The Canadian dollar closed with little changed Tuesday amid certainty that the Bank of Canada will keep its key interest rates unaltered at the next setting.The loonie was down 0.02 of a cent to 97.28 cents (U.S.).
Analysts are unanimous in predicting the central bank will leave its key rate at 1 per cent on Wednesday. And in view of persistent economic weakness, no hikes are likely for the foreseeable future.
The Canadian dollar has lost almost 3 cents since the last Bank of Canada rate announcement in late January, at which time the bank signalled it was in no hurry to raise rates while cutting three-tenths of a point off its projections for growth for both 2012 and 2013 to 1.9 and 2.0 per cent respectively.
But that could be revised lower, given data released Friday showing that fourth-quarter growth came in at an annualized rate of 0.6 per cent, with growth actually contracting during December.
Economists don’t expect the currency to regain a foothold above parity until later this year and point out that the Canadian housing sector is becoming an increasing worry to investors.
“However, we see housing drivers, like interest rates, immigration, employment and commodities, as supporting only a moderation in housing, not a collapse, and that this in turn should prove positive for the Canadian backdrop,” said Scotia Capital chief currency strategist Camilla Sutton.

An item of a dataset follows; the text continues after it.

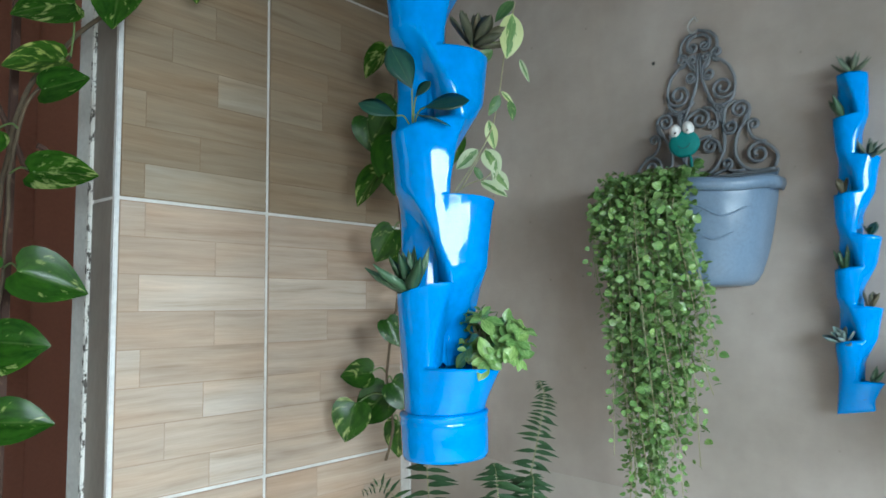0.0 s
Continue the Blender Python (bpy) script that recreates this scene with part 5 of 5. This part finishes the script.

The commodity-sensitive Canadian dollar failed to find support from higher prices for oil and metals.
The April crude contract on the New York Mercantile Exchange gained 70 cents to $90.82 a barrel
May copper on the Nymex rose 1 cent to $3.51 while April gold climbed $2.50 to $1,574.90 an ounce.
Commodities rose amid reassurances that China will stick to its economic growth target for the year.
Premier Wen Jiabao told the ruling Communist Party’s annual congress that the government would spend what it needs to meet the economic growth target of 7.5 per cent that is part of the government’s latest five-year development plan.